Question: Two drops of equal radius coalesce to form a bigger drop. What is the ratio of surface energy of the...

Question

Two drops of equal radius coalesce to form a bigger drop. What is the ratio of surface energy of the bigger drop to the smaller one?
A. ${2^{\dfrac{1}{2}}}:1$
B. $1:1$
C. ${2^{\dfrac{2}{3}}}:1$
D. None of these

Answer 1

Solution

Surface energy is defined as the work done per unit area by the force which creates a new surface. The nature of this force is cohesive which means it attracts molecules of the same type.
The mathematical expression is similar to surface tension which is $\gamma = \dfrac{F}{{2L}}$ where $\gamma$ is the surface tension, F is the force acting and l is the length.
The surface energy of a spherical drop is given as $S.E = S(4\pi {r^2})$ where S is the surface tension and r is the radius of the drop.

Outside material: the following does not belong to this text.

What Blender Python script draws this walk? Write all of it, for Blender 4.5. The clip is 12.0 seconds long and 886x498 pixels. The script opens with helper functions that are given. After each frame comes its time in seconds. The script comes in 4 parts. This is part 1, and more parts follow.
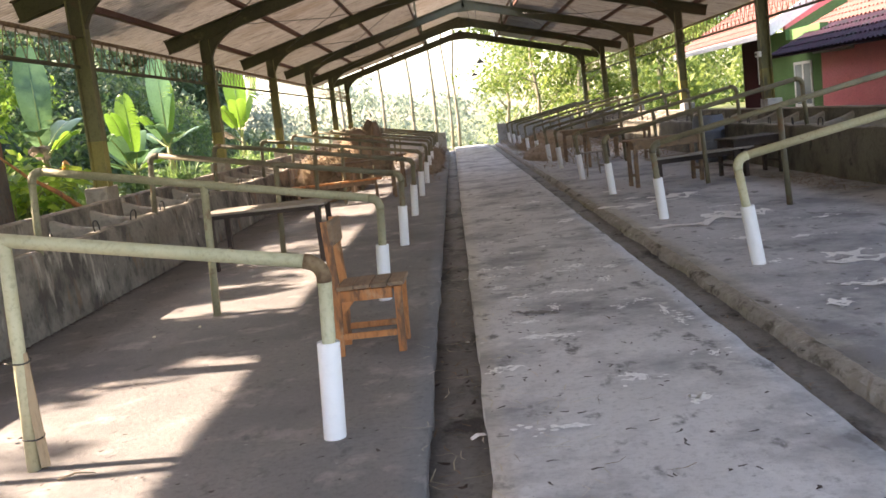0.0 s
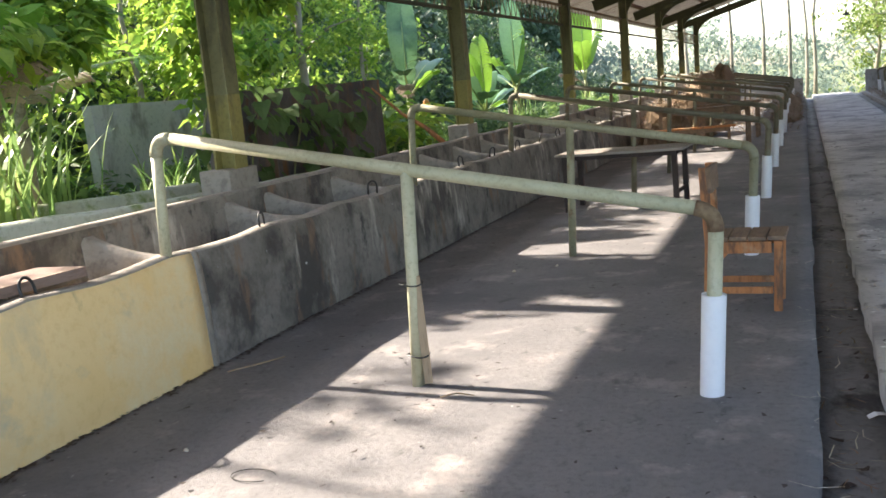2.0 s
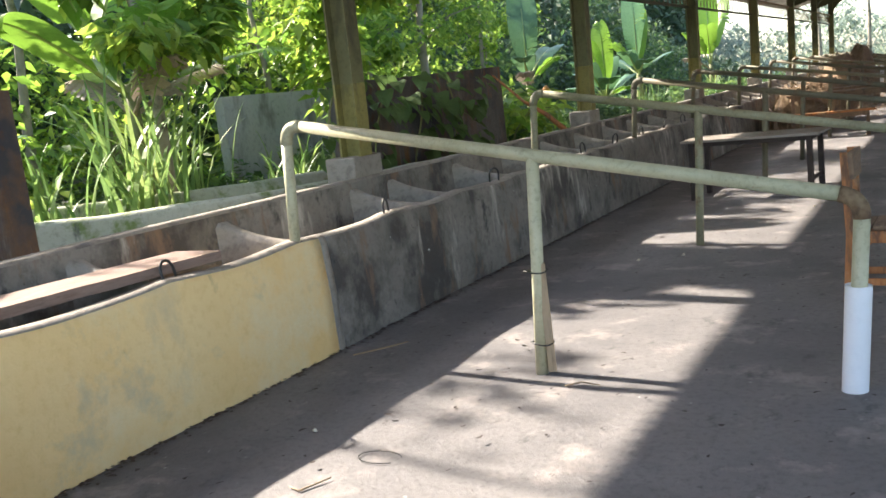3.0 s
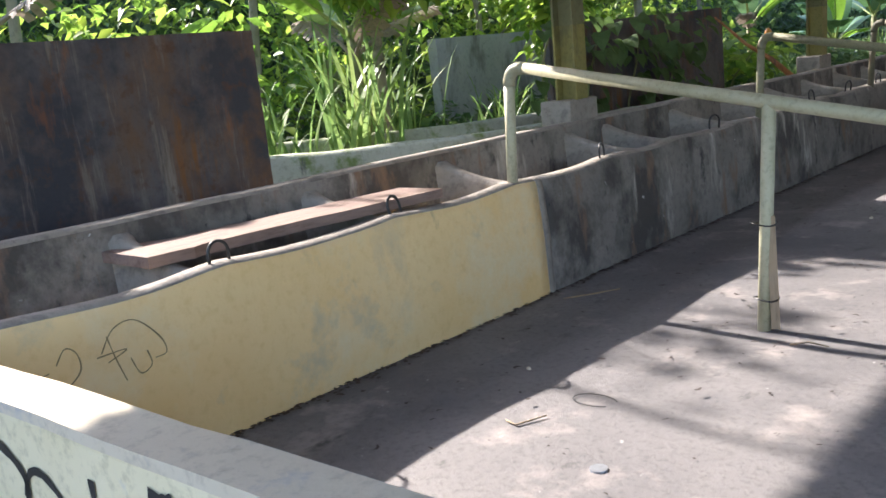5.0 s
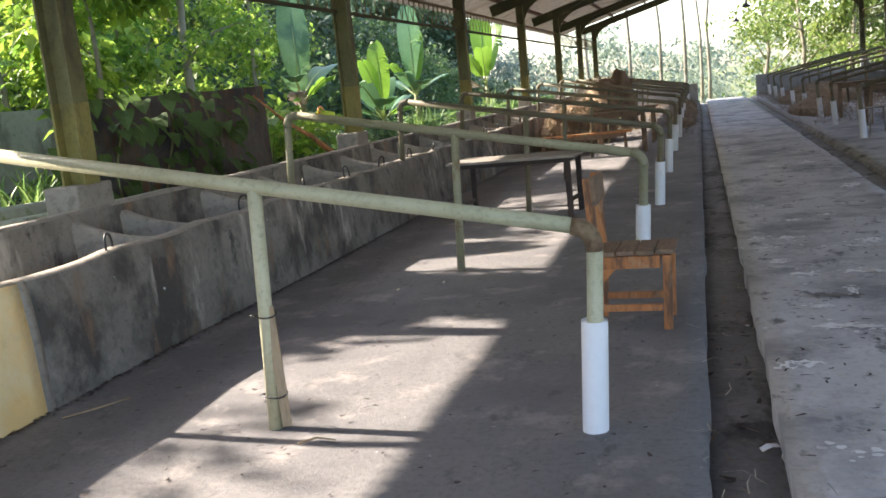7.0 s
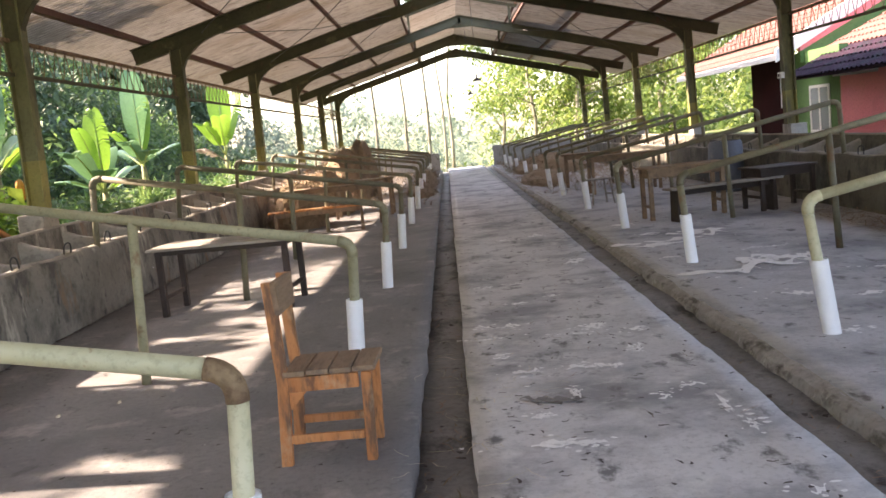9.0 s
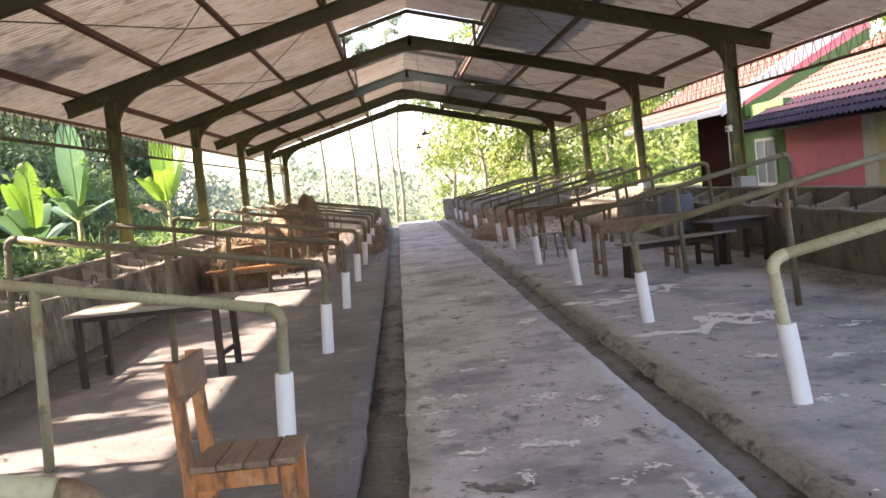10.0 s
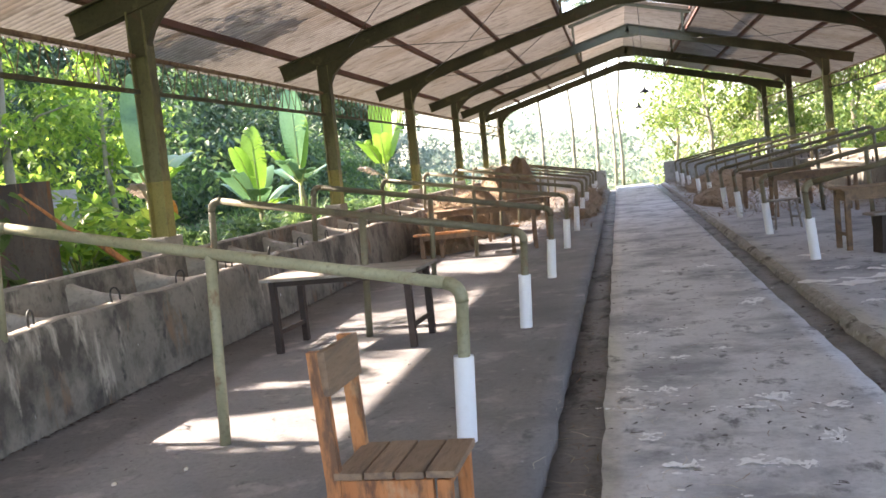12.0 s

Complete step by step solution:
Let the radius of the bigger drop be $R$ and the radii of the smaller drops be $r$ .
Since the two smaller drops combined to form a bigger drop, the initial volume must be equal to the final volume.
So, we have $V = {v_1} + {v_2}$ where $V$ denotes the final volume and ${v_{1\,}}\,,{v_2}$ denote the initial volumes of the drops.
Since it is given that the radii are equal for the smaller drops, ${v_1} = {v_2}$ .
And so, the expression becomes $V = 2{v_1}$
Using the formula of volume of a sphere which is $V = \dfrac{4}{3}\pi {r^3}$
$\dfrac{4}{3}\pi {R^3} = 2 \times \dfrac{4}{3}\pi {r^3}$
Cancelling out the common terms
${R^3} = 2{r^3}$
$\Rightarrow R = {2^{\dfrac{1}{3}}}r$
The surface energy of a spherical drop is given as $S.E = S(4\pi {r^2})$ where S is the surface tension and r is the radius of the drop.
From the expression we can see that the surface energy is directly proportional to the square of the radius. $S.E \propto {r^2}$ .
Hence $\dfrac{{S.{E_{l\arg e}}}}{{S.{E_{small}}}} = \dfrac{{{R^2}}}{{{r^2}}}$
But we know that $R = {2^{\dfrac{1}{3}}}r$
Substituting in the equation we get,
$\dfrac{{S.{E_{l\arg e}}}}{{S.{E_{small}}}} = \dfrac{{{{({2^{\dfrac{1}{3}}}r)}^2}}}{{{r^2}}}$
Further solving,
$\dfrac{{S.{E_{l\arg e}}}}{{S.{E_{small}}}} = \dfrac{{{2^{\dfrac{2}{3}}}{r^2}}}{{{r^2}}}$
$\dfrac{{S.{E_{l\arg e}}}}{{S.{E_{small}}}} = {2^{\dfrac{2}{3}}}$
Hence option C is correct.

Note: Always keep a note of the object mentioned in the question. Two similar objects drop and bubble can be asked but we must carefully apply the required formula and prevent any confusion between the two. Also, the terms surface tension and surface energy might be perceived as similar. However, both are different and the difference must be carefully noted by the students.